Galley Wench Tales

Exploring the world through the people we meet
and the food they eat.

Much fancier than we expected for lambi (conch) from
Sunshine Beach Bar, Nevis.

Who could resist trying something called the “World Famous Killer Bee” rum drink from Sunshine beach bar on Nevis?  Not Galley Wench Tales!  And a side of lambi (conch – think really big shellfish a bit like a chewy scallop) with that,to boot.
It seemed the perfect end to a big chunk of our day spent on country entrance regulations.  It was.
 I was curious and it was no trouble findingKiller Bee recipes, including this one from,
so I guess it really is world famous.
Pinky, our bartender and waitress, whipped out the premixed concoction from a bottle of Mount Gay Rum (though betting the Killer Bee was not Mount Gay), sloshed it over ice, and grated fresh nutmeg over the top.  Presto. 
Much like a Long Island Iced Tea it was smooth, refreshing, and in this case Caribbean-fruity.  But unlike a Long Island Iced Tea, I could definitely taste that this was no Shirley Temple drink.
The lambi was $50 EC (about $18 USD) and more of a meal when I wanted a (cheap) snack.  But it was beautifully presented and buttery and garlicky delicious.  It was the texture of a meaty mushroom.  Wayne asked Pinky if they pounded lambi.  “No, we marinated it, then cook it in a garlic-butter sauce.”  Finding a recipe that looked like their was less fruitful than my “Killer Bee” google.  Bummer for Wayne was afterward I was too lazy and full to cook dinner, but he did wheedle me into baking fresh bread – thanks to Lili for her easy recipe)
Wasn’t able to get Dr.
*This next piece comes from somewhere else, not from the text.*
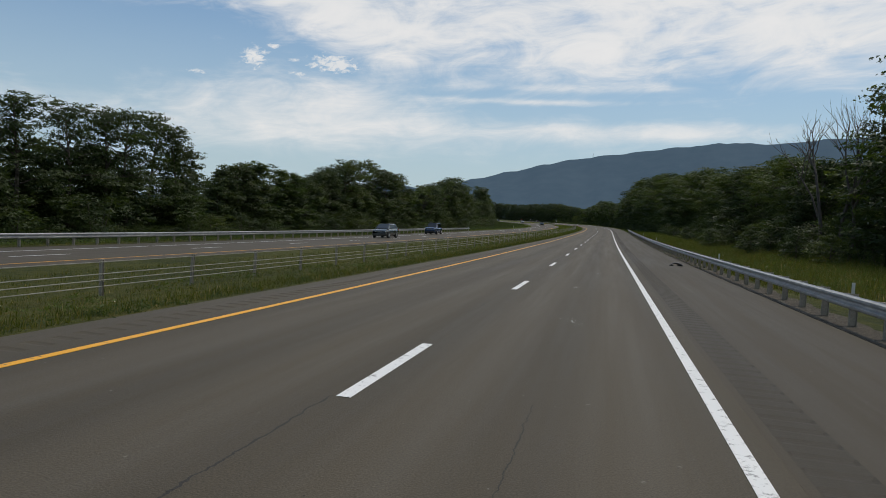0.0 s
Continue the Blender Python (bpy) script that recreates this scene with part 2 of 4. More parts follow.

Pastry to pose with his work, but
he was willing to have his picture taken.
Despite the Caribbean, I guess I’m still not that used to rum drinks.  Got a late start sluggy yesterday after waking up with a slight headache – major rarity for me.  I’d been warned about those Killer Bees.  That why I only drank one – and nothing else but water!
Does that mean more rum drinks?  Or less?  Hmmmm.  You tell me!
Our next taste of Nevis, literally, came when Wayne flagged down a fellow walking down the road in front of us, carring a clear plastic box of what looked like turnoevers.  “Are you selling those?” Wayne asked.
“Why yes.  They’re $5 [EC – so about $1.75 USD] each.  I make them myself.  I’m the most popular guy on the island; I’m Doctor Pastry.”
Savory salt fish pastry — not at all “fishy.”
Wayne ate one of his apple turnovers, and I savored a salt fish one, which even the less culinary adventurous Wayne liked.  Perfectly light and flaky.  Even my Dad, piemaker extrodinaire, would likely agree.
Apple:  Doctor Pastry’s
favorite,and happily, not
too sweet.
They were pretty as a picture. Dang!
We were too hungry after our walk
to get a photo before we took a bite.